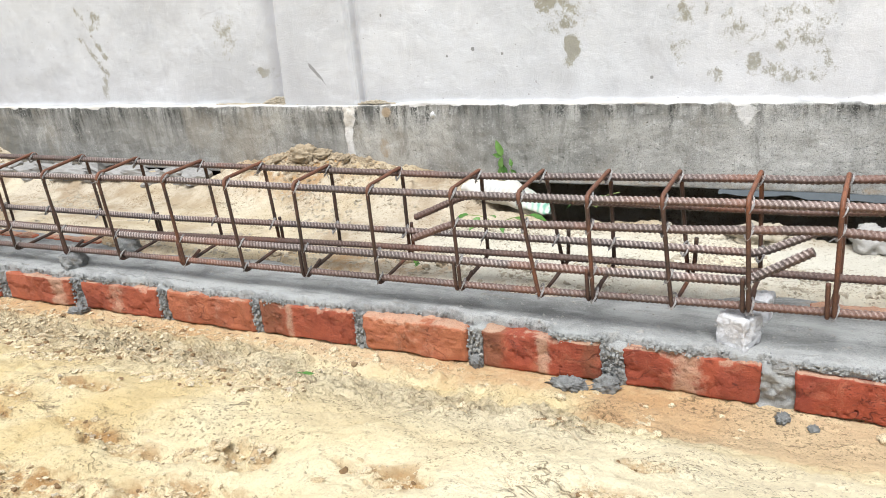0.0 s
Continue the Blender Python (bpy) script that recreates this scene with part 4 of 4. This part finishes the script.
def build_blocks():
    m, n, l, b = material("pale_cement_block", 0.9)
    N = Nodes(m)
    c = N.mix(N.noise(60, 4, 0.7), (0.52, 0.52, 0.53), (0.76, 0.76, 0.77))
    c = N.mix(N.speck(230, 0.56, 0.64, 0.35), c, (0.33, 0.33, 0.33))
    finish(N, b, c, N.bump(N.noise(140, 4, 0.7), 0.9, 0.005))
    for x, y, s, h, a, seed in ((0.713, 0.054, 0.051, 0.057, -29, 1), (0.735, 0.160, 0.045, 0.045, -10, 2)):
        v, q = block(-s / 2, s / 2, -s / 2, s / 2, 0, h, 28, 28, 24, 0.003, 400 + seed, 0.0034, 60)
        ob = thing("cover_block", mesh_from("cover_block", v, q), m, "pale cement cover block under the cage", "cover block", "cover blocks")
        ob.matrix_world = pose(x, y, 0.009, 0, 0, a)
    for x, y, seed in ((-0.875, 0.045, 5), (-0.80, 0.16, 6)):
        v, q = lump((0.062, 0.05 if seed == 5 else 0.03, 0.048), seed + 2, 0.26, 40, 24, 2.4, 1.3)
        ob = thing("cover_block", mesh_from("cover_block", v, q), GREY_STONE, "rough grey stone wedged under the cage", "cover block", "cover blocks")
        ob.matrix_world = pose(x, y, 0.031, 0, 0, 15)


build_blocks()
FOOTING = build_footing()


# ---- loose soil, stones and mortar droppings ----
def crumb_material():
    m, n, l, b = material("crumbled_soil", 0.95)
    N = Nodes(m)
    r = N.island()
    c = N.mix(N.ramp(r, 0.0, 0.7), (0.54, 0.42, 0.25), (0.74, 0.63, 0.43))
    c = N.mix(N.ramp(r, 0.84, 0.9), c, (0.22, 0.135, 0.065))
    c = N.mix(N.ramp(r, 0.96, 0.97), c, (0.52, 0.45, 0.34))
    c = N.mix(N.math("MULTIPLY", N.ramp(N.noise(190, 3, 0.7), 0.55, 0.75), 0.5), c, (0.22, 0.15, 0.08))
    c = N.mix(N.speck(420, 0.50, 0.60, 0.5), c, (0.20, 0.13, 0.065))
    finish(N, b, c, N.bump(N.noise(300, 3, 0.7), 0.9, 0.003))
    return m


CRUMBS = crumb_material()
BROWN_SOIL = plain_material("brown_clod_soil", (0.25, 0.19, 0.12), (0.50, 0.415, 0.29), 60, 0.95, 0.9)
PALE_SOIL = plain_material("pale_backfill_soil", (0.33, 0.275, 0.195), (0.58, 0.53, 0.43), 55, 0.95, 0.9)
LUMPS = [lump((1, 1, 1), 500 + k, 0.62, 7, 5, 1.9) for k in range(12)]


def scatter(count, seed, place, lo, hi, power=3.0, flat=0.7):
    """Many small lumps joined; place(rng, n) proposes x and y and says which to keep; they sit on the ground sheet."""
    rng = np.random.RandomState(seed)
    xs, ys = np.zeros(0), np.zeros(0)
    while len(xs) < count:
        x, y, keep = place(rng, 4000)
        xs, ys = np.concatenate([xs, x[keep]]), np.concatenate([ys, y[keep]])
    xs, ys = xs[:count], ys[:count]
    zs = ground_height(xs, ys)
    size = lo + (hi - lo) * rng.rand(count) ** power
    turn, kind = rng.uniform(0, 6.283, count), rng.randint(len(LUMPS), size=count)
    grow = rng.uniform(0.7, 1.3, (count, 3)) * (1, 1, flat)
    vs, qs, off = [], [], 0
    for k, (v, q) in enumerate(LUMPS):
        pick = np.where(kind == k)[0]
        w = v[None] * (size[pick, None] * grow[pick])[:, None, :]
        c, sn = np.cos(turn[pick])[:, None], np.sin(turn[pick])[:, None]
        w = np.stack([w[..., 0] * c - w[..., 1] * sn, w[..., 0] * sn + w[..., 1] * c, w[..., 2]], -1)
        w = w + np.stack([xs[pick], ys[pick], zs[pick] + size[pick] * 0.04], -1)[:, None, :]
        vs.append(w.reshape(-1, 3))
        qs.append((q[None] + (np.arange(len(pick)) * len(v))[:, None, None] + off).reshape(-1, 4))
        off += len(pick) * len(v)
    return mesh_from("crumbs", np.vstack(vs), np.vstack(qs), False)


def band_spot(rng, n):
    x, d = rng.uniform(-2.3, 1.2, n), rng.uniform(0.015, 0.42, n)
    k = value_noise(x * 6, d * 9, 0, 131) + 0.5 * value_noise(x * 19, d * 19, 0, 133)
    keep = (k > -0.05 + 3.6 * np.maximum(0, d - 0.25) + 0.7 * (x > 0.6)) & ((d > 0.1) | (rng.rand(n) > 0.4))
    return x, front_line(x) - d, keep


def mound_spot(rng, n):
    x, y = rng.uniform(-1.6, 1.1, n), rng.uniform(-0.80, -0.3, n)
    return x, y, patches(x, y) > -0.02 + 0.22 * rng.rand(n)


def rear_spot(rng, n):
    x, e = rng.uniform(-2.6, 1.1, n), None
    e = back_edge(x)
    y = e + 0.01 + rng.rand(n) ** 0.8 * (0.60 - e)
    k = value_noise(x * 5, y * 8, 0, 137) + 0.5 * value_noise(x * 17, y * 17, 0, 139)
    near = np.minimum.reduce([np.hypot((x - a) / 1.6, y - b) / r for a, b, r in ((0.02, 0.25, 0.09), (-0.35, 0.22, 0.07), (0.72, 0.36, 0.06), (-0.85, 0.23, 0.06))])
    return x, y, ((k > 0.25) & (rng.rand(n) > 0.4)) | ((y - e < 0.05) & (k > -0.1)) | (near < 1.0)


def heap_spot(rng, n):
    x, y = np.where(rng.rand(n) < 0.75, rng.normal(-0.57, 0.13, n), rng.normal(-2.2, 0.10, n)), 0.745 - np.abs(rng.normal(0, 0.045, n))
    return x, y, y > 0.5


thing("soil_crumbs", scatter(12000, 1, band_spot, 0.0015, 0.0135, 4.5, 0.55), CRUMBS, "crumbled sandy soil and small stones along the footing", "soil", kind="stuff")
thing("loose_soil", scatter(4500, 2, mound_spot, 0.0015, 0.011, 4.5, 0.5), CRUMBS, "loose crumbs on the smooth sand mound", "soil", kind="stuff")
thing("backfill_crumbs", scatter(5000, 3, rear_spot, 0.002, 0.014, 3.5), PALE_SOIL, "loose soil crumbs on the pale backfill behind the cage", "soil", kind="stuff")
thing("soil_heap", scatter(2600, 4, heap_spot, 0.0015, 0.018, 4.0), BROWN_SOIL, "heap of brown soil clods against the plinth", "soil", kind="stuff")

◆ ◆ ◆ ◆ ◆

(WRITTEN REQUEST):
Exclude the images, then output the data above word for word.

(SOLUTION TO THE PROBLEM):
0.0 s
Continue the Blender Python (bpy) script that recreates this scene with part 4 of 4. This part finishes the script.
def build_blocks():
    m, n, l, b = material("pale_cement_block", 0.9)
    N = Nodes(m)
    c = N.mix(N.noise(60, 4, 0.7), (0.52, 0.52, 0.53), (0.76, 0.76, 0.77))
    c = N.mix(N.speck(230, 0.56, 0.64, 0.35), c, (0.33, 0.33, 0.33))
    finish(N, b, c, N.bump(N.noise(140, 4, 0.7), 0.9, 0.005))
    for x, y, s, h, a, seed in ((0.713, 0.054, 0.051, 0.057, -29, 1), (0.735, 0.160, 0.045, 0.045, -10, 2)):
        v, q = block(-s / 2, s / 2, -s / 2, s / 2, 0, h, 28, 28, 24, 0.003, 400 + seed, 0.0034, 60)
        ob = thing("cover_block", mesh_from("cover_block", v, q), m, "pale cement cover block under the cage", "cover block", "cover blocks")
        ob.matrix_world = pose(x, y, 0.009, 0, 0, a)
    for x, y, seed in ((-0.875, 0.045, 5), (-0.80, 0.16, 6)):
        v, q = lump((0.062, 0.05 if seed == 5 else 0.03, 0.048), seed + 2, 0.26, 40, 24, 2.4, 1.3)
        ob = thing("cover_block", mesh_from("cover_block", v, q), GREY_STONE, "rough grey stone wedged under the cage", "cover block", "cover blocks")
        ob.matrix_world = pose(x, y, 0.031, 0, 0, 15)


build_blocks()
FOOTING = build_footing()


# ---- loose soil, stones and mortar droppings ----
def crumb_material():
    m, n, l, b = material("crumbled_soil", 0.95)
    N = Nodes(m)
    r = N.island()
    c = N.mix(N.ramp(r, 0.0, 0.7), (0.54, 0.42, 0.25), (0.74, 0.63, 0.43))
    c = N.mix(N.ramp(r, 0.84, 0.9), c, (0.22, 0.135, 0.065))
    c = N.mix(N.ramp(r, 0.96, 0.97), c, (0.52, 0.45, 0.34))
    c = N.mix(N.math("MULTIPLY", N.ramp(N.noise(190, 3, 0.7), 0.55, 0.75), 0.5), c, (0.22, 0.15, 0.08))
    c = N.mix(N.speck(420, 0.50, 0.60, 0.5), c, (0.20, 0.13, 0.065))
    finish(N, b, c, N.bump(N.noise(300, 3, 0.7), 0.9, 0.003))
    return m


CRUMBS = crumb_material()
BROWN_SOIL = plain_material("brown_clod_soil", (0.25, 0.19, 0.12), (0.50, 0.415, 0.29), 60, 0.95, 0.9)
PALE_SOIL = plain_material("pale_backfill_soil", (0.33, 0.275, 0.195), (0.58, 0.53, 0.43), 55, 0.95, 0.9)
LUMPS = [lump((1, 1, 1), 500 + k, 0.62, 7, 5, 1.9) for k in range(12)]


def scatter(count, seed, place, lo, hi, power=3.0, flat=0.7):
    """Many small lumps joined; place(rng, n) proposes x and y and says which to keep; they sit on the ground sheet."""
    rng = np.random.RandomState(seed)
    xs, ys = np.zeros(0), np.zeros(0)
    while len(xs) < count:
        x, y, keep = place(rng, 4000)
        xs, ys = np.concatenate([xs, x[keep]]), np.concatenate([ys, y[keep]])
    xs, ys = xs[:count], ys[:count]
    zs = ground_height(xs, ys)
    size = lo + (hi - lo) * rng.rand(count) ** power
    turn, kind = rng.uniform(0, 6.283, count), rng.randint(len(LUMPS), size=count)
    grow = rng.uniform(0.7, 1.3, (count, 3)) * (1, 1, flat)
    vs, qs, off = [], [], 0
    for k, (v, q) in enumerate(LUMPS):
        pick = np.where(kind == k)[0]
        w = v[None] * (size[pick, None] * grow[pick])[:, None, :]
        c, sn = np.cos(turn[pick])[:, None], np.sin(turn[pick])[:, None]
        w = np.stack([w[..., 0] * c - w[..., 1] * sn, w[..., 0] * sn + w[..., 1] * c, w[..., 2]], -1)
        w = w + np.stack([xs[pick], ys[pick], zs[pick] + size[pick] * 0.04], -1)[:, None, :]
        vs.append(w.reshape(-1, 3))
        qs.append((q[None] + (np.arange(len(pick)) * len(v))[:, None, None] + off).reshape(-1, 4))
        off += len(pick) * len(v)
    return mesh_from("crumbs", np.vstack(vs), np.vstack(qs), False)


def band_spot(rng, n):
    x, d = rng.uniform(-2.3, 1.2, n), rng.uniform(0.015, 0.42, n)
    k = value_noise(x * 6, d * 9, 0, 131) + 0.5 * value_noise(x * 19, d * 19, 0, 133)
    keep = (k > -0.05 + 3.6 * np.maximum(0, d - 0.25) + 0.7 * (x > 0.6)) & ((d > 0.1) | (rng.rand(n) > 0.4))
    return x, front_line(x) - d, keep


def mound_spot(rng, n):
    x, y = rng.uniform(-1.6, 1.1, n), rng.uniform(-0.80, -0.3, n)
    return x, y, patches(x, y) > -0.02 + 0.22 * rng.rand(n)


def rear_spot(rng, n):
    x, e = rng.uniform(-2.6, 1.1, n), None
    e = back_edge(x)
    y = e + 0.01 + rng.rand(n) ** 0.8 * (0.60 - e)
    k = value_noise(x * 5, y * 8, 0, 137) + 0.5 * value_noise(x * 17, y * 17, 0, 139)
    near = np.minimum.reduce([np.hypot((x - a) / 1.6, y - b) / r for a, b, r in ((0.02, 0.25, 0.09), (-0.35, 0.22, 0.07), (0.72, 0.36, 0.06), (-0.85, 0.23, 0.06))])
    return x, y, ((k > 0.25) & (rng.rand(n) > 0.4)) | ((y - e < 0.05) & (k > -0.1)) | (near < 1.0)


def heap_spot(rng, n):
    x, y = np.where(rng.rand(n) < 0.75, rng.normal(-0.57, 0.13, n), rng.normal(-2.2, 0.10, n)), 0.745 - np.abs(rng.normal(0, 0.045, n))
    return x, y, y > 0.5


thing("soil_crumbs", scatter(12000, 1, band_spot, 0.0015, 0.0135, 4.5, 0.55), CRUMBS, "crumbled sandy soil and small stones along the footing", "soil", kind="stuff")
thing("loose_soil", scatter(4500, 2, mound_spot, 0.0015, 0.011, 4.5, 0.5), CRUMBS, "loose crumbs on the smooth sand mound", "soil", kind="stuff")
thing("backfill_crumbs", scatter(5000, 3, rear_spot, 0.002, 0.014, 3.5), PALE_SOIL, "loose soil crumbs on the pale backfill behind the cage", "soil", kind="stuff")
thing("soil_heap", scatter(2600, 4, heap_spot, 0.0015, 0.018, 4.0), BROWN_SOIL, "heap of brown soil clods against the plinth", "soil", kind="stuff")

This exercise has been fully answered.